I should point out that I never really did like those Gentry Lee sequels to RENDEZVOUS WITH RAMA, and I never even finshed reading RAMA REVEALED. But PUSHING ICE more than makes up for it.
|Submitted by Karen Burnham |
(Feb 04, 2006)
"Pushing Ice" tells the tale of a ship and its crew, originally meant to be harvesting comets, instead pulled along by an alien artifact to destinations and times unknown. The central relationship in the book is that of two women; acting captain Bella Lind and chief engineer Svetlana Barseghian. As the ship and its crew advance into the unknown, their relationship, both good and bad (and completely non-romantic) will define the future of the crew.

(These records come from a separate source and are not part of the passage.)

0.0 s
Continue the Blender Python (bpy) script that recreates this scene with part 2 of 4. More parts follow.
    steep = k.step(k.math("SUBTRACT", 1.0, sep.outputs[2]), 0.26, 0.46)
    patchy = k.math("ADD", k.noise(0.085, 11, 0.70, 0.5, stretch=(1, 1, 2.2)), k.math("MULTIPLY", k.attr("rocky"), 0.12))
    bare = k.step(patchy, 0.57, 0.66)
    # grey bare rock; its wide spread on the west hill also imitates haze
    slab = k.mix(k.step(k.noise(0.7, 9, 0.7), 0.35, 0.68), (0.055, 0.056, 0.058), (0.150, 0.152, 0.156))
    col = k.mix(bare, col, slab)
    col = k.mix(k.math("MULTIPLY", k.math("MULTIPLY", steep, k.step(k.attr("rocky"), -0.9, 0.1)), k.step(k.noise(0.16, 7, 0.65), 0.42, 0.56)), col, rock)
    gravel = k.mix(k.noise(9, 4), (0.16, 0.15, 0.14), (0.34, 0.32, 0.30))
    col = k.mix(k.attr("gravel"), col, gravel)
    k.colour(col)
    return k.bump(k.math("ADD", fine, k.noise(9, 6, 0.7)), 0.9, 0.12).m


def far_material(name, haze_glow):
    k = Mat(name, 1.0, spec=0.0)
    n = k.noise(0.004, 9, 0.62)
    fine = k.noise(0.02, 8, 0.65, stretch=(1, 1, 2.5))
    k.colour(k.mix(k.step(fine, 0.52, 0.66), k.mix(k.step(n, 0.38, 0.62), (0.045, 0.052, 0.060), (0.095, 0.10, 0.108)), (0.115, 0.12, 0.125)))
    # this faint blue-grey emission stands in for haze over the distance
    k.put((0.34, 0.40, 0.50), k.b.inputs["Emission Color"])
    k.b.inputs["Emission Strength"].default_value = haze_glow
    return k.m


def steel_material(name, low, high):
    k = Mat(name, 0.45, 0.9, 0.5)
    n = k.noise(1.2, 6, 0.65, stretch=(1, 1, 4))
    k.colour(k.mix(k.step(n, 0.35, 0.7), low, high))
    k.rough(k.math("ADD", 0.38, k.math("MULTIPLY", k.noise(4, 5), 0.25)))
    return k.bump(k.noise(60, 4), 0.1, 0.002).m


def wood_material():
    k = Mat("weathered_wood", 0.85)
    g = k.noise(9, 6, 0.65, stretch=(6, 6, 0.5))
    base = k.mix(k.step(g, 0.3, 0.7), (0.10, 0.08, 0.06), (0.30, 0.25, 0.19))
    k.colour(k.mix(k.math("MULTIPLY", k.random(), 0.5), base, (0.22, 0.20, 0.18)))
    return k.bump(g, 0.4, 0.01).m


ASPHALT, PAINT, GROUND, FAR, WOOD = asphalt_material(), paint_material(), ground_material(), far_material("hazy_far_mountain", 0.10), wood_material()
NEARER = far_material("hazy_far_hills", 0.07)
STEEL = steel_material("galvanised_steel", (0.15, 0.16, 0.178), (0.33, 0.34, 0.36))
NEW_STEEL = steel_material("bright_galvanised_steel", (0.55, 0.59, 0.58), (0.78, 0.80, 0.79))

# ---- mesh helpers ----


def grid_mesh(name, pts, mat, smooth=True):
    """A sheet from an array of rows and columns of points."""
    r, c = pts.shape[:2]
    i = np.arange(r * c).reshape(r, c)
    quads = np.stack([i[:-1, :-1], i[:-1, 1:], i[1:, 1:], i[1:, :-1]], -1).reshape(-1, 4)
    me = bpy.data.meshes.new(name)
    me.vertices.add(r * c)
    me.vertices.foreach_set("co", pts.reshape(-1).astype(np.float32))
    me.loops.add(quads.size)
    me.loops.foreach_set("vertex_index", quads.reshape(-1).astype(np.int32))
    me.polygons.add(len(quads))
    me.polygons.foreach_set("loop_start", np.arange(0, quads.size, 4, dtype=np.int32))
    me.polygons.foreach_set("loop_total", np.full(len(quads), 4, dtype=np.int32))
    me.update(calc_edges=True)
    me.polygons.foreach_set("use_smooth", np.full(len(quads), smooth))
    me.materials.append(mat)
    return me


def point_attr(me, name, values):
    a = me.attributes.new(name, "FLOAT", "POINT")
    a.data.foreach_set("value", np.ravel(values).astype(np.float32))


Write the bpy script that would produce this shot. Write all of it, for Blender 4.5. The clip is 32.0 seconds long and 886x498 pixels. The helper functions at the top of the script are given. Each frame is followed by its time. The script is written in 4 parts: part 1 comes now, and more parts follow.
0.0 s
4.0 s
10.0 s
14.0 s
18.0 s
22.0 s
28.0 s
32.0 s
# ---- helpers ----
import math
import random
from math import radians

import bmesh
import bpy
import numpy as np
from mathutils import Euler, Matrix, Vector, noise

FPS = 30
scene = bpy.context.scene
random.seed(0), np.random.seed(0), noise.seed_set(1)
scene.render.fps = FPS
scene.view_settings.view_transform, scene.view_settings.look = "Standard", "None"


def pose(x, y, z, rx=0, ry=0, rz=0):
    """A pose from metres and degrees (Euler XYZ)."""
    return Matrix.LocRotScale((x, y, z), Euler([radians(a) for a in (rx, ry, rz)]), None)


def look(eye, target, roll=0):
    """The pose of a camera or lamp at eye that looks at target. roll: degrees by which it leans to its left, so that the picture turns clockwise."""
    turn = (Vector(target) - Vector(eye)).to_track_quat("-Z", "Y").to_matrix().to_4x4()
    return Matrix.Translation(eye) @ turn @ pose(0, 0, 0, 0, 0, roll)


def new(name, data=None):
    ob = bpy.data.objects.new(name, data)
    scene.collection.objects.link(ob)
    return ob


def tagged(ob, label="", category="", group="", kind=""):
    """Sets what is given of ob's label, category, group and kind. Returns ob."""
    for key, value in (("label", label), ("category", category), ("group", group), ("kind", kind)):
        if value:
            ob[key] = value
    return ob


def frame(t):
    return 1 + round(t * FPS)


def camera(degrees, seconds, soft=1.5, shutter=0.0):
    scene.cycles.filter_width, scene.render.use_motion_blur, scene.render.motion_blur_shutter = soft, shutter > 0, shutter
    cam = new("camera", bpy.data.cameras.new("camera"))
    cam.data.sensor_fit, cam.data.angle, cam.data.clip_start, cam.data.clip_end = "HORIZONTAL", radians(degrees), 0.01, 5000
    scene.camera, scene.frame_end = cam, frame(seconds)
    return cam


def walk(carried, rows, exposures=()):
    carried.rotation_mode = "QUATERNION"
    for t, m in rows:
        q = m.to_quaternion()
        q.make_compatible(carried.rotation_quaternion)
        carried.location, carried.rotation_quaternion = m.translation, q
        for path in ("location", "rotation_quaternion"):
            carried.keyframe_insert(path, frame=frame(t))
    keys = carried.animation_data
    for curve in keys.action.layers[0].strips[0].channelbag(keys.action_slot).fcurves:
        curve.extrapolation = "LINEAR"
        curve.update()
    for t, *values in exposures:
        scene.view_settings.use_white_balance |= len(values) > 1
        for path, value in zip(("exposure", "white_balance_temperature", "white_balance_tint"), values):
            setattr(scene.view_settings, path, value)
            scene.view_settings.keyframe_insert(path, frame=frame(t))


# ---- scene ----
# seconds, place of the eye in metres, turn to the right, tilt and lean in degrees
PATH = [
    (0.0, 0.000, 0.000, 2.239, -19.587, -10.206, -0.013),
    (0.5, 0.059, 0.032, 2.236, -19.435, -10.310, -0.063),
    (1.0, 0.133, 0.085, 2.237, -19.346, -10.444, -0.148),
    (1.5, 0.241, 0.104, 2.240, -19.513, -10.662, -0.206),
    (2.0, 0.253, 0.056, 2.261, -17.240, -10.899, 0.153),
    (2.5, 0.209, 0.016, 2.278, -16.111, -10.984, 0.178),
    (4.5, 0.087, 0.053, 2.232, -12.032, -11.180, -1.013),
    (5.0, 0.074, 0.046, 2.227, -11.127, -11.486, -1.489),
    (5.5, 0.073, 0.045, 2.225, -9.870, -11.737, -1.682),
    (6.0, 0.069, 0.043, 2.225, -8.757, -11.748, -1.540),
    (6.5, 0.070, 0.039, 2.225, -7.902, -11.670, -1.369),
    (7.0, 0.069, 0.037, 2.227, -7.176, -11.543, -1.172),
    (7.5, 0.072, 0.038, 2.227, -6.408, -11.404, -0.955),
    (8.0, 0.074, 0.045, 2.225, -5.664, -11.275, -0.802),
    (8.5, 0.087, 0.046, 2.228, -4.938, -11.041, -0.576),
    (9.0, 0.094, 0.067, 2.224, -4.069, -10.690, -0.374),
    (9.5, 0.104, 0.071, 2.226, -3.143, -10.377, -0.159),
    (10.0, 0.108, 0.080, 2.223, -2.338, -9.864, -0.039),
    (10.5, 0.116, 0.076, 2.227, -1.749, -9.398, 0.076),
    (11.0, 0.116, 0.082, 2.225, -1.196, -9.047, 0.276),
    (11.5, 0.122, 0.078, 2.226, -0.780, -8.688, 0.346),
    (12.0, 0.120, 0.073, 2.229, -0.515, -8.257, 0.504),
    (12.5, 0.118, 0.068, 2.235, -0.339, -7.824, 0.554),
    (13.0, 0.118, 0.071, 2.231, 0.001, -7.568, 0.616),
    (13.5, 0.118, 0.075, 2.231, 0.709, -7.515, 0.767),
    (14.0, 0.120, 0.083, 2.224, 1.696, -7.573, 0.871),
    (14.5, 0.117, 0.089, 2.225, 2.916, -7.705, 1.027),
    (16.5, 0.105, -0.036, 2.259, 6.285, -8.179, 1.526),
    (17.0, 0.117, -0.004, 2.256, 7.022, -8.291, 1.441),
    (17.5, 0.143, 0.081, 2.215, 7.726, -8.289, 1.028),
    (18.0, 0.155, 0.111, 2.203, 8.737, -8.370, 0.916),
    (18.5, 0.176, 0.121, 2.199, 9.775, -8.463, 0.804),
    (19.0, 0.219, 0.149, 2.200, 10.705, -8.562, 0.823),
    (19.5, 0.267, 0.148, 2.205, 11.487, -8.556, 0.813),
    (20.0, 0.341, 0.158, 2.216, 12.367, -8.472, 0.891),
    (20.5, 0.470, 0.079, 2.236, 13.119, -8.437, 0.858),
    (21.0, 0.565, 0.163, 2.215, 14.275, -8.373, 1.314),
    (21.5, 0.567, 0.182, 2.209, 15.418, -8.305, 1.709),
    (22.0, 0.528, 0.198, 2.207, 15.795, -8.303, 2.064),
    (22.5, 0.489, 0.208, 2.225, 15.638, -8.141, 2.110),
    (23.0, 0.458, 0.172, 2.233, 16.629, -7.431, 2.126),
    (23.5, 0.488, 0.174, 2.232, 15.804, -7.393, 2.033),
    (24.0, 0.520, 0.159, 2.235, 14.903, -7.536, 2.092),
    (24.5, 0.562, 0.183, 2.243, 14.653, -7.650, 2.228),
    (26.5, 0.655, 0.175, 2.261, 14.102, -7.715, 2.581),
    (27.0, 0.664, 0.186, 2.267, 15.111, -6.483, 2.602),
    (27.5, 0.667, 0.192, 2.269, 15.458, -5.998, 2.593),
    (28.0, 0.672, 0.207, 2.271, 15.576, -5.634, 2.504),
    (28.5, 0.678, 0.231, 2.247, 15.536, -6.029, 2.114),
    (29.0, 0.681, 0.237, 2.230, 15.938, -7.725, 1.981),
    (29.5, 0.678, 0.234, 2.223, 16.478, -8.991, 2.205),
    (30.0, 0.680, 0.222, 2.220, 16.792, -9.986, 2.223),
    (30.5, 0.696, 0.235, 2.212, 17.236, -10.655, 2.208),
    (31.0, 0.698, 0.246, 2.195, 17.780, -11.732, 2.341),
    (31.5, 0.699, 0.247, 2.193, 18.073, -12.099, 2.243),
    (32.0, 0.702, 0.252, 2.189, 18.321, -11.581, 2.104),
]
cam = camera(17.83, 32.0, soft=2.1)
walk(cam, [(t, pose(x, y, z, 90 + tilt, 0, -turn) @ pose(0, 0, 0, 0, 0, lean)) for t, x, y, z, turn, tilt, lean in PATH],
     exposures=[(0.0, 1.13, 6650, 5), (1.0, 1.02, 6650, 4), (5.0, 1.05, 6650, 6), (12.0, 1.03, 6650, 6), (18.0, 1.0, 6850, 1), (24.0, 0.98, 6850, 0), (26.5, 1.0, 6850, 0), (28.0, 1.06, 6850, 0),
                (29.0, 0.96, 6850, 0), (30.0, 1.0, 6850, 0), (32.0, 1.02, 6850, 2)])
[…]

This book is well written, and where it is SF it is great, although there are a few plot holes that Mr. Reynolds left in there. However, there aren't many and they are easy to overlook/forgive. However, in the human interaction side of the story, things seem very forced and melodramatic, not particularly believable. Certain things tie up too neatly, and some characters behave too predictably.
Overall this is an enjoyable book, but unlike many of the reviews I read, I would describe it as "not all that and a bag of chips."